From working as a part-time bus driver while attending Cornell to leading Amtrak, Boardman devoted his life to improving transportation available to the public, serving as the longest-running N.Y. state transportation commissioner and administrator of the Federal Railroad Administration under President George W. Bush. During his tenure at Amtrak, Boardman helped to reduce Amtrak’s debt, improved its infrastructure and raised its profitability, the statement said.

Under Boardman’s leadership, Amtrak saw increases in ridership, even millions annually in 2010, 2011, and 2012, according to The New York Times.

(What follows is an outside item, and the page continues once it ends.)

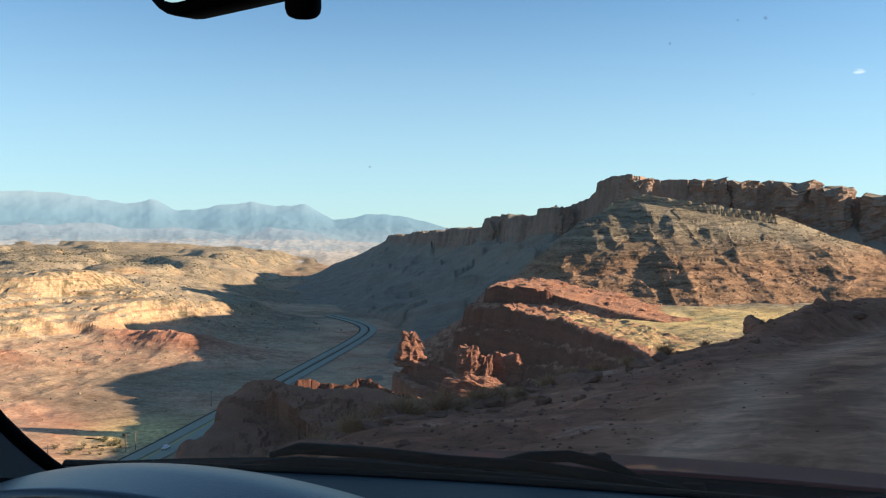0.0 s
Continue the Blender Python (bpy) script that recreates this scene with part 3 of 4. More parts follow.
RIDGE_RIM = rim_points((-9.6, -13.0, 330, 5), (-9.7, -9.6, 300, 5), (-9.3, -8.95, 292, 7), (-7.6, -9.2, 294, 6), (-6.0, -9.35, 294, 6), (-5.3, -8.95, 296, 8), (-4.6, -8.95, 296, 8), (-3.6, -9.3, 292, 7), (-1.6, -10.1, 285, 7), (3, -11.6, 262, 6))
AZ, RR = np.meshgrid(np.arange(-10.3, 6, 0.08), np.arange(225, 340, 0.8), indexing="ij")
X, Y = polar(AZ, RR)
rz, rout = rim_land(X, Y, RIDGE_RIM, 1.5, 1.5, -101, 1.2, 131, dip=0.55, notch=0.14, flute=0.5)
rz = rz + 0.8 * fbm(X, Y, 5, 4, 133)
GZ2 = ground_h(X, Y)
ridge = sheet("rock_ridge", X, Y, rz, mat_red, keep=rz > GZ2 - 0.6, smooth=False)
tagged(ridge, "low red rock ridge with a ragged sunlit crest", "rock ridge")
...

While growing up on a dairy farm in Rome, N.Y., Boardman became fascinated with the ability of inexpensive transportation — such as railroad and the Greyhound bus system — to connect people and places, as reported by the Times.

“I’ve got two grandchildren now. One is in North Carolina and one is in New York. I can get to both places on the railroad,” Boardman said in an interview with RailwayAge.

After returning home from serving in Vietnam as part of the Air Force, Boardman applied to Cornell. In a 2013 interview with Railway Magazine, Boardman discussed his family history with the school. His grandfather and uncles had studied at Cornell to become to become veterinarians, so he said he planned to do the same.

However, Boardman never lost his fascination with transportation, and decided to switch his major to agricultural economics, earning a B.A. in 1974. He then obtained his M.A. in Management Science from SUNY Binghamton.

Boardman passed away while on vacation in Florida, surrounded by his loving family. He is survived by his wife, three children and four grandchildren.